First acquaintance with X-pack: which users do I have to create (basic)?

Hi,

I'm trying some new things with x-path in my ELK stack.
I've created an internal user for Logstash with my self made logstash_writer role + I've created a Kibana user which has the permission to read etc.

What I don't really know (maybe a dumb question) is if I also need some specific user for Elastic Search?
I still have the elastic (superuser) account (I've changed the password) and I use this account to create other accounts/roles etc. But I think this user isn't doing nothing inside my pipeline process.

Or am I wrong? Do I have to create some specific user with specific roles for my elastic search too or is it enough to have the logstash_interal to write and the kibana to read?

Thanks!

Designing a security model for your own systems is very much as case-by-case situation. You have to consider questions such as:

  • Are you authenticating users or other systems?
  • Is it OK for 2 users (or systems) to share a single account?
  • Should administrators have high-privilege access under their own personal account, or use a special admin account?
  • Do you want to hook into a central password management system, or have local passwords?
  • Do you want to use passwords at all, or just use (SSL) certificates?

If doesn't sound like you're in a place where you need to worry about those things too much, but I want to give that disclaimer up front because my advice below is going to be specifically answering to the questions in your post, and is not general advice for X-Pack security.

That's an appropriate first step. If you have multiple logstash instances, or multiple pipelines, then you might consider having several logstash users for writing into different indices, but it doesn't sound like that's your scenario.

Depending on what you are using Kibana for, you might consider having individual logins for Kibana. The most common setup is that everyone who logs into Kibana has their own personal login with individual privileges.

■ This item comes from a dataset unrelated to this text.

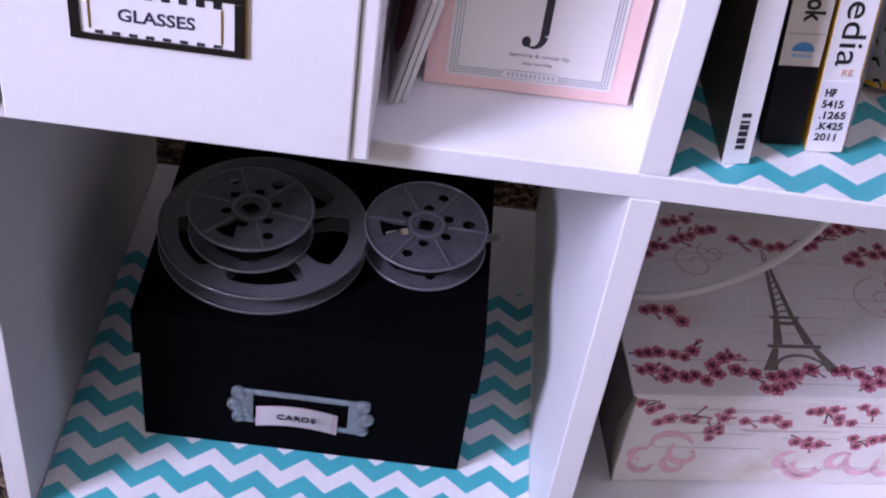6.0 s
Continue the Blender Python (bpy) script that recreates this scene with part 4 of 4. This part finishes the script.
print_branches(((0.004, 0.037, 0.057, 0.044, -0.003, 6), (0.004, 0.026, 0.054, 0.016, -0.003, 6), (0.056, 0.018, 0.077, 0.036, 0.002, 5), (0.075, 0.023, 0.108, 0.018, -0.003, 4),
                (0.106, 0.018, 0.134, 0.024, 0.002, 6), (0.143, 0.030, 0.180, 0.018, 0.002, 4), (0.095, 0.008, 0.113, 0.008, 0.0, 3), (0.020, 0.080, 0.048, 0.071, 0.002, 3),
                (0.030, 0.137, 0.093, 0.165, 0.003, 9), (0.099, 0.156, 0.147, 0.149, -0.003, 5), (0.052, 0.168, 0.073, 0.176, 0.0, 3), (0.159, 0.146, 0.206, 0.174, 0.003, 8),
                (0.188, 0.133, 0.222, 0.150, 0.002, 6), (0.215, 0.106, 0.231, 0.109, 0.0, 3), (0.209, 0.078, 0.211, 0.055, 0.0, 3), (0.160, 0.007, 0.189, 0.022, 0.002, 5), (0.189, 0.022, 0.222, 0.044, 0.002, 5)),
               0.0056, TOPF, PW - 0.006, 0.004, PD - 0.006)
print_branches(((0.006, 0.088, 0.023, 0.084, 0.0, 3), (0.021, 0.066, 0.050, 0.076, 0.002, 4), (0.061, 0.052, 0.073, 0.080, 0.0, 5), (0.081, 0.069, 0.114, 0.069, 0.002, 3), (0.122, 0.056, 0.148, 0.043, 0.0, 3),
                (0.127, 0.085, 0.160, 0.069, 0.002, 5), (0.158, 0.088, 0.180, 0.082, 0.0, 3), (0.167, 0.049, 0.203, 0.055, 0.002, 5), (0.196, 0.066, 0.198, 0.088, 0.0, 4), (0.215, 0.060, 0.240, 0.075, 0.0, 4)),
               0.0053, FRONT, PW - 0.006, 0.012, PH - 0.006)
# the tower, foot to the front
_bm = bmesh.new()
_X = 0.1245


def tw(points):
    add_poly(_bm, [(_X + x, 0.024 + (y - 0.036) * 0.905) for x, y in points], 0, 0.00025, TOPF)


tw([(-0.0075, 0.094), (-0.0038, 0.094), (-0.0006, 0.140), (-0.0006, 0.172), (-0.0010, 0.172), (-0.0024, 0.150)])
tw([(0.0075, 0.094), (0.0024, 0.150), (0.0010, 0.172), (0.0006, 0.172), (0.0006, 0.140), (0.0038, 0.094)])
for _k in range(7):
    _y, _h = 0.097 + 0.0065 * _k, 0.0036 * (1 - _k / 7.5)
    tw([(-_h, _y), (_h, _y + 0.0024), (_h, _y + 0.0040), (-_h, _y + 0.0016)])
tw([(-0.0110, 0.0905), (0.0110, 0.0905), (0.0110, 0.0935), (-0.0110, 0.0935)])
tw([(-0.0150, 0.0635), (-0.0080, 0.0635), (-0.0045, 0.090), (-0.0088, 0.090)])
tw([(0.0150, 0.0635), (0.0088, 0.090), (0.0045, 0.090), (0.0080, 0.0635)])
for _k in range(3):
    _y, _o, _i = 0.0660 + 0.0085 * _k, 0.0140 - 0.0022 * _k, 0.0078 - 0.0011 * _k
    for _q in (-1, 1):
        tw([(_q * _i, _y), (_q * _o, _y + 0.0052), (_q * _o, _y + 0.0066), (_q * _i, _y + 0.0014)][::_q])
tw([(-0.0052, 0.084), (0.0052, 0.084), (0.0048, 0.0875), (-0.0048, 0.0875)])
tw([(-0.0195, 0.0595), (0.0195, 0.0595), (0.0195, 0.0630), (-0.0195, 0.0630)])
tw([(-0.0285, 0.036), (-0.0190, 0.036), (-0.0120, 0.0590), (-0.0165, 0.0590)])
tw([(0.0285, 0.036), (0.0165, 0.0590), (0.0120, 0.0590), (0.0190, 0.036)])
add_stroke(_bm, [(_X + 0.0185 * math.cos(a * math.pi / 16), 0.0245 + 0.0140 * math.sin(a * math.pi / 16)) for a in range(17)], [0.0022], 0, 0.00026, TOPF)
for _y in (0.051, 0.058):
    add_stroke(_bm, [(_X - 0.0125, _y), (_X - 0.0070, _y + 0.003)], [0.0012], 0, 0.00027, TOPF)
    add_stroke(_bm, [(_X + 0.0125, _y), (_X + 0.0070, _y + 0.003)], [0.0012], 0, 0.00027, TOPF)
part("tower_print", _bm, TOWER, paris)


def scroll(cx, cy, r, turns, start, w, place, material, flip=1):
    bm = bmesh.new()
    pts = []
    for k in range(30):
        s = k / 29
        a = start + flip * turns * 2 * math.pi * s
        pts.append((cx + r * (1 - 0.8 * s) * math.cos(a), cy + r * (1 - 0.8 * s) * math.sin(a)))
    add_stroke(bm, pts, [w * (0.35 + 0.9 * math.sin(math.pi * min(1, k / 24)) + (0.5 if k > 25 else 0)) for k in range(30)] if w > 0.002 else [w], 0, 0.00011, place)
    return part("scroll_print", bm, material, paris)


for _c in ((0.070, 0.128, 0.020, 1.4, 0.3), (0.085, 0.140, 0.012, 1.2, 2.0), (0.205, 0.095, 0.024, 1.3, 1.6), (0.225, 0.120, 0.014, 1.2, 0.2)):
    scroll(*_c, 0.0011, TOPF, SCROLL)
for _c in ((0.030, 0.040, 0.024, 0.42, 0.2), (0.052, 0.034, 0.015, 0.75, 2.4), (0.048, 0.022, 0.013, 0.7, 2.2), (0.026, 0.022, 0.014, 0.5, 2.8), (0.018, 0.030, 0.010, 0.6, 1.0), (0.128, 0.026, 0.012, 0.8, 1.2), (0.150, 0.022, 0.026, 0.40, 2.9),
           (0.146, 0.020, 0.014, 0.6, 2.6), (0.166, 0.026, 0.012, 0.8, 1.0), (0.190, 0.026, 0.022, 0.5, 2.6), (0.205, 0.022, 0.013, 0.8, 2.4), (0.228, 0.026, 0.014, 0.7, 1.4)):
    scroll(*_c, 0.0052, FRONT, PINK_SCROLL)
for _k in range(30):
    _pl, _top = (FRONT, PH - 0.012) if _k < 14 else (TOPF, PD - 0.01)
    _x, _y = rng.uniform(0.01, 0.16), rng.uniform(0.008, _top)
    part("plank_line", add_stroke(bmesh.new(), [(_x, _y), (_x + rng.uniform(0.03, 0.08), _y + rng.uniform(-0.001, 0.001))], [0.0006], 0, 0.0001, _pl), SCROLL, paris)

cord = thing("usb_cable", (0, 0, 0), "white charging cable draped over the keepsake box", "cable")
tube("sleeve_length", [(0.026, 0.33, 0.02), (0.020, 0.29, 0.06), (0.017, 0.21, 0.118), (0.026, 0.165, 0.1265), (0.047, 0.150, 0.132), (0.078, 0.148, 0.143), (0.108, 0.150, 0.160), (0.135, 0.151, 0.184), (0.155, 0.152, 0.222), (0.175, 0.165, 0.265), (0.21, 0.23, 0.30), (0.25, 0.33, 0.30), (0.27, 0.42, 0.28)], 0.0030, CABLE, cord)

Elasticsearch doesn't need its own user. The users you are creating (I assume you're using the Kibana management UI) are users inside Elasticsearch and are controlling who have access to which indices inside Elasticsearch.
You only need users when you're pulling data in or out of Elasticsearch.

But if you're using logstash, there's a reasonable chance you'll want something like curator at some point in order to clear up old data. If you do that, then you'll want to create a user for that.

Our recommendation is that you use the elastic user for as little as possible. If has superuser privileges and can do a lot of damage to your cluster if you do the wrong thing. You definitely don't want to use it in a logstash pipeline, but even for user admin, I would encourage you to think about having another user with the manage_security privilege. It's probably not particularly important for your current setup, but in the longer term you ought to move away from using a superuser for things that don't need it.